From the listing that follows, output everything exactly except the pictures.

......

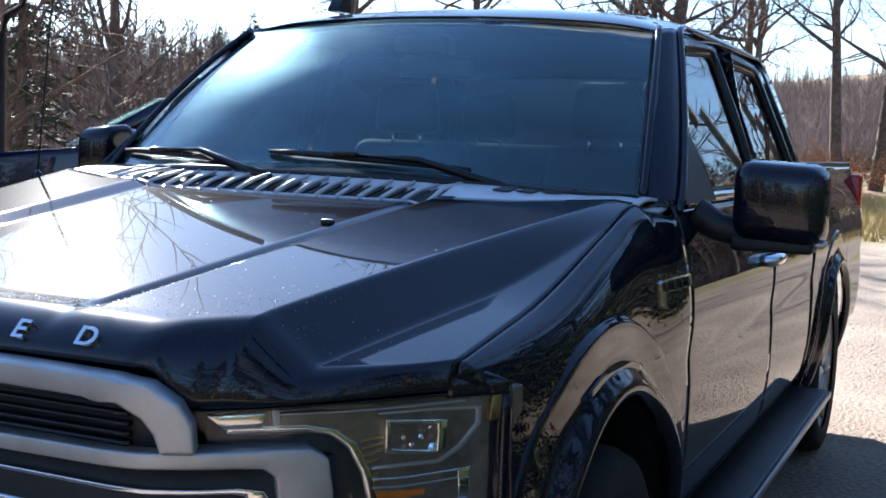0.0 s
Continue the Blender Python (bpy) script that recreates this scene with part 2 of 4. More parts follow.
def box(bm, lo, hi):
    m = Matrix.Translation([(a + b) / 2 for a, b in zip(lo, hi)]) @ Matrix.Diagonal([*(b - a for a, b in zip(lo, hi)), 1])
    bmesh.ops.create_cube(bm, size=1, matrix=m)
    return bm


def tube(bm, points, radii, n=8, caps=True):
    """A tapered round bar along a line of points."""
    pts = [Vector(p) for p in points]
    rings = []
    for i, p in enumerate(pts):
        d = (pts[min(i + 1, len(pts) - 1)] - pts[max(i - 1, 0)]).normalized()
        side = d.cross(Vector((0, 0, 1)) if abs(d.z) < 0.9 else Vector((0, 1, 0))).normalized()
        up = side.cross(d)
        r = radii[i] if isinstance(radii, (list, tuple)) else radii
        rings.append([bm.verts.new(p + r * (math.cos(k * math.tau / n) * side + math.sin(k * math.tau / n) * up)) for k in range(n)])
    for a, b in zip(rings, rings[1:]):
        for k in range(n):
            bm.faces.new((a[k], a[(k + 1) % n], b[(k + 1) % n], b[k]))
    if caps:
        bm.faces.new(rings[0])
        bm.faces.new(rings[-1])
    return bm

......

- [Answer to the problem]
0.0 s
Continue the Blender Python (bpy) script that recreates this scene with part 2 of 4. More parts follow.
def box(bm, lo, hi):
    m = Matrix.Translation([(a + b) / 2 for a, b in zip(lo, hi)]) @ Matrix.Diagonal([*(b - a for a, b in zip(lo, hi)), 1])
    bmesh.ops.create_cube(bm, size=1, matrix=m)
    return bm


def tube(bm, points, radii, n=8, caps=True):
    """A tapered round bar along a line of points."""
    pts = [Vector(p) for p in points]
    rings = []
    for i, p in enumerate(pts):
        d = (pts[min(i + 1, len(pts) - 1)] - pts[max(i - 1, 0)]).normalized()
        side = d.cross(Vector((0, 0, 1)) if abs(d.z) < 0.9 else Vector((0, 1, 0))).normalized()
        up = side.cross(d)
        r = radii[i] if isinstance(radii, (list, tuple)) else radii
        rings.append([bm.verts.new(p + r * (math.cos(k * math.tau / n) * side + math.sin(k * math.tau / n) * up)) for k in range(n)])
    for a, b in zip(rings, rings[1:]):
        for k in range(n):
            bm.faces.new((a[k], a[(k + 1) % n], b[(k + 1) % n], b[k]))
    if caps:
        bm.faces.new(rings[0])
        bm.faces.new(rings[-1])
    return bm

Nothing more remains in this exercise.